Inside Cadbury: Chocolate Secrets Unwrapped (Channel 4) was clearly intended as a jolly puff piece. It would offer us, it promised, “unique access inside its secretive Willy Wonka world” – a tenuous relationship with standard grammar and immediate recourse to the laziest of cliches being the twin poles around which such creations are traditionally strung.
I was all up for it. The video doing the rounds on social media recently of a Wall’s Viennetta being made can only soothe for so long. I was looking forward to an even sweeter treat, something akin to an extended version of the Sesame Street segments that used to show products rolling through factory assembly lines. Because only sights of mass production can ever fill that howling, panicked void inside us all that craves order, uniformity and abundance. I wanted to feel again those few, fleeting moments of peace that they induce. You know?
Alas, it was not to be. What we got was an hour of boredom that also functioned – and the programme itself may not be entirely to blame – as the trigger for a very long, dark night of the soul indeed.
But – boredom first. This was achieved by various means. Foremost among them was that there was not enough footage of chocolate being made, bar (if you will) a few minutes when we saw fondant-filled chocolate half-shells having their yolks added – one side only, as any fule kno – before the pairs of moulds were slammed together to form a batch of God’s (or at least the Society of Friends’) greatest gift to us, the Creme Egg. It won’t do.

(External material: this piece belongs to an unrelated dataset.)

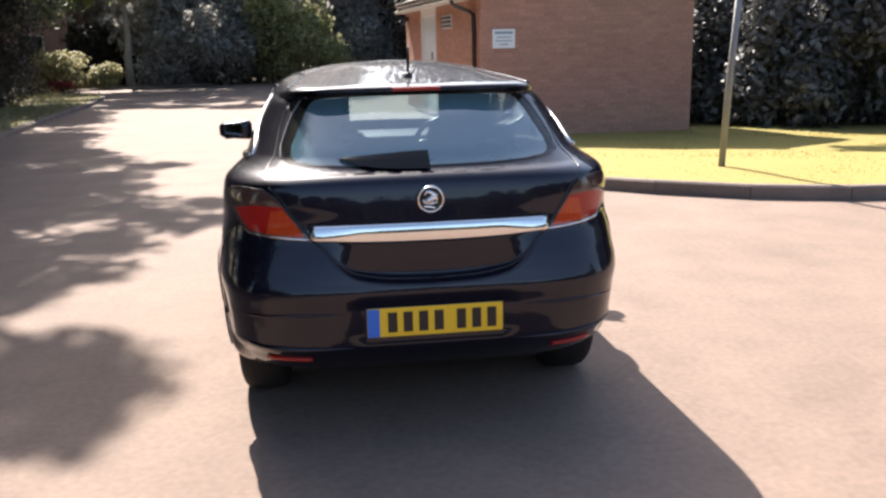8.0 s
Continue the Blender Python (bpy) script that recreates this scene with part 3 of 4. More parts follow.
def far_house():
    h = root("brick_house", "red-brick house half hidden behind garden shrubs", "house", (-14.8, 43.5, 0))
    part("wall", box((6.4, 6.0, 4.6), (0, 0, 2.3)), PALE_BRICK, h)
    verts = [(-3.5, -3.4, 4.5), (3.5, -3.4, 4.5), (3.5, 0, 6.9), (-3.5, 0, 6.9), (3.5, 3.4, 4.5), (-3.5, 3.4, 4.5)]
    piece("roof", mesh_of("roof", verts, [(0, 1, 2, 3), (3, 2, 4, 5), (0, 3, 5), (1, 4, 2), (0, 5, 4, 1)], TILE), h)
    for x in (-1.6, 1.5):
        w = part("window", box((1.2, 0.06, 1.2), (x, -3.02, 1.7), 0.01), WHITE_PAINT, h)
        part("pane", box((1.06, 0.02, 1.06), (x, -3.06, 1.7)), TRIM, w)


far_house()

# woods round the car park: west of the drive, behind and beyond
for k, (x, y, r, h) in enumerate(((-17, -16, 3.6, 8), (-15.5, -7, 3.6, 9), (-14, 1, 3.4, 8.5), (-14.5, 8, 3.6, 12), (-14.5, 15, 3.8, 14), (-15.5, 22, 4.0, 15), (-18, 29, 4.2, 15), (-13, -31, 3.8, 6.5), (-9, -33, 3.8, 5.0), (-5, -34, 3.8, 5.8), (-1, -35, 4, 4.6), (3, -35, 4, 6.2), (7, -34, 4, 5.0), (11, -33, 4, 5.6), (15, -32, 4, 4.6), (19.5, -28.5, 4, 6.4), (24, -24, 4.2, 8), (27.5, -17, 4.2, 7.5), (30, -10, 4.4, 9), (34, 4, 4.2, 9), (-20, -26, 4, 9))):
    tree("boundary_tree", (x, y, 0), h * 0.75, 0.24, mound(r, h, 12, 400 + k, 0.0), 9000, 0.24, 420 + k, LEAF_SHADED if k % 2 else LEAF_MID, label="leafy boundary tree round the car park", group="boundary trees")

# tall trees over the verge, which shade the drive
SHIFT = Vector((-SUN_DIR.x / SUN_DIR.z, -SUN_DIR.y / SUN_DIR.z))


def over(sx, sy, r, h, flat=0.7):
    """A leafy bough at height h whose shade falls at (sx, sy)."""
    return (sx - SHIFT.x * h, sy - SHIFT.y * h, h, r, r, r * flat)


def shade_tree(at, spots, n, seed, trunk=9.0, leaf=0.09):
    blobs = [over(*s) for s in spots] + [over(x, y, r * 0.95, h - d) for x, y, r, h in spots if r >= 0.8 for d in (2.0, 3.8, 5.2)] + [(at[0] + dx, at[1] + dy, z, 1.7, 1.8, 1.2) for dx, dy, z in ((0.4, -1.6, 6.0), (-1.4, 1.0, 6.6), (0.6, 1.8, 7.6), (-0.6, -0.8, 8.6))] + [(at[0] + dx, at[1] + dy, z, q, q, q * 0.8) for dx, dy, z, q in ((-0.8, 0.0, 4.2, 1.7), (-1.6, 1.6, 5.4, 2.2), (-0.9, -1.9, 5.0, 1.8), (-2.8, 0.2, 7.0, 2.4), (-2.6, -1.4, 3.4, 1.9))]
    blobs = [(x - at[0], y - at[1], z - at[2], a, b, c) for x, y, z, a, b, c in blobs]
    return tree("tall_tree", at, trunk, 0.28, blobs, n, leaf, seed, LEAF_MID, label="tall broadleaf tree spreading over the drive", limbs=len(blobs), group="tall trees along the verge", hollow=0.08)


def canopy_tree(at, spots, n, seed):
    """A tree behind the hedge whose boughs shade the far lawn."""
    blobs = [over(*s) for s in spots]
    blobs = [(x - at[0], y - at[1], z - at[2], a, b, c) for x, y, z, a, b, c in blobs] + [(0, 0.5, 6.6, 2.0, 2.0, 1.4), (1.5, 1.0, 7.4, 1.8, 1.8, 1.3)]
    return tree("canopy_tree", at, 5.6, 0.26, blobs, n, 0.11, seed, LEAF_SHADED, label="dark tree spreading its boughs over the hedge", limbs=len(blobs), hollow=0.1)


canopy_tree((10.2, 13.2, -0.2), [(6.75, 6.45, 0.5, 5.4), (7.6, 6.3, 0.65, 5.6), (8.7, 6.3, 0.9, 5.6), (9.4, 7.4, 1.0, 5.8), (10.2, 6.0, 1.0, 5.6), (11.2, 6.6, 1.1, 5.6), (11.9, 5.5, 0.9, 5.4), (12.8, 6.0, 1.1, 5.6), (14.0, 6.2, 1.2, 5.8), (9.3, 5.5, 0.5, 5.5), (10.0, 4.95, 0.75, 5.4), (11.0, 4.8, 0.85, 5.6), (12.3, 4.7, 1.0, 5.7), (13.6, 5.0, 1.0, 5.5), (15.2, 5.8, 1.2, 5.7)], 48000, 210)
shade_tree((-8.2, 12.5, 0.05), [(-1.75, 0.55, 0.42, 10.5), (-2.2, 0.1, 0.6, 10.8), (-1.55, -0.35, 0.3, 10.2), (-2.6, -0.8, 0.8, 11), (-3.4, 0.6, 1.0, 10.6), (-3.6, -1.6, 1.1, 11.5), (-5, 0, 1.3, 10.5), (-3.2, 1.7, 0.9, 10.2), (-4.6, 1.9, 1.2, 10), (-4.4, -2.6, 1.3, 11), (-1.45, 0.1, 0.34, 10.4)], 125000, 201)
shade_tree((-8.6, 4.2, 0.05), [(-2.9, -3.9, 1.2, 8.0), (-2.6, -6.0, 1.4, 9.5), (-4.2, -4.4, 1.4, 8.4), (-4.3, -6.4, 1.5, 9.2), (-5.6, -3.6, 1.4, 8.2), (-5.8, -5.6, 1.5, 9.0), (-6.8, -4.2, 1.4, 8.0), (-3.4, -8.0, 1.5, 10.0), (-6.4, -8.0, 1.6, 9.6)], 52000, 208)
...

Second, there was the assemblage of – with a few honourable exceptions – the dreariest selection of talking heads ever pushed before a camera. They had titles such as “Chocolate devotee” and “Creme Egg superfan” and assured us that they really, really liked the combination of fat, sugar and cacao that humanity has been progressively fattening and sugaring since the Mayans started experimenting with the bitter seeds of the local trees and thought: “Hey, we could be on to something. Let’s tell the rest of Mesoamerica!”
Third, the programme devoted most of the hour to the development of a new product – one that is part of an attempt to reverse history and modern diabetes trends by being made with 30% less sugar – without being able to discuss or see most of it, commercially valuable information being what it is. The research-and-development team was led by a man who, while doubtless revered in his field (you do not get to be inventing chocolate for Cadbury without being Quite Good at it, even before the new owners, Mondelēz, expunged the last vestiges of Quakerish family feeling from the operation), was an effective reminder of the great truth that only Americans are born camera-ready.
Fourth, the programme studiously ignored all avenues of wider interest. Nothing about the golden age of chocolate invention, when the Quaker families – the Frys and the Rowntrees and the Cadburys – turned to the non-alcoholic, non-caffeinated stuff as the best way of going into business without compromising their religious beliefs and spurred each other on to ever more delicious heights. It touched on the Bournville Village, still extant, but you longed for more on the days when employers built whole villages for their workers and considered them something more than assets to be worn down and replaced as necessary. That might have been almost as heartening as a Creme Egg. Unless they were like mill owners who also owned the shops and pubs and so reclaimed the wages in another guise? I don’t want to know that. Maybe it was best left.
As for the long, dark night of the soul – well, I can only say that my prelapsarian Sesame Street days are over. It proved impossible to watch the astonishing physical and mental resources going into the making of a new product, the designing of its packaging, the White Creme Egg campaign to stoke sales, the piles of waste accumulating on the factory floor in the wake of a system glitch (it wasn’t even Fruit & Nut, which is fit only for the pigbin at the best of times) and not wonder anew if western capitalism isn’t overdue a reckoning. But maybe we’re in the middle of one? By 4am, I was wondering if the Quakers had caused Brexit and if Maltesers could win a second referendum. Why is nothing, absolutely nothing, simple any more?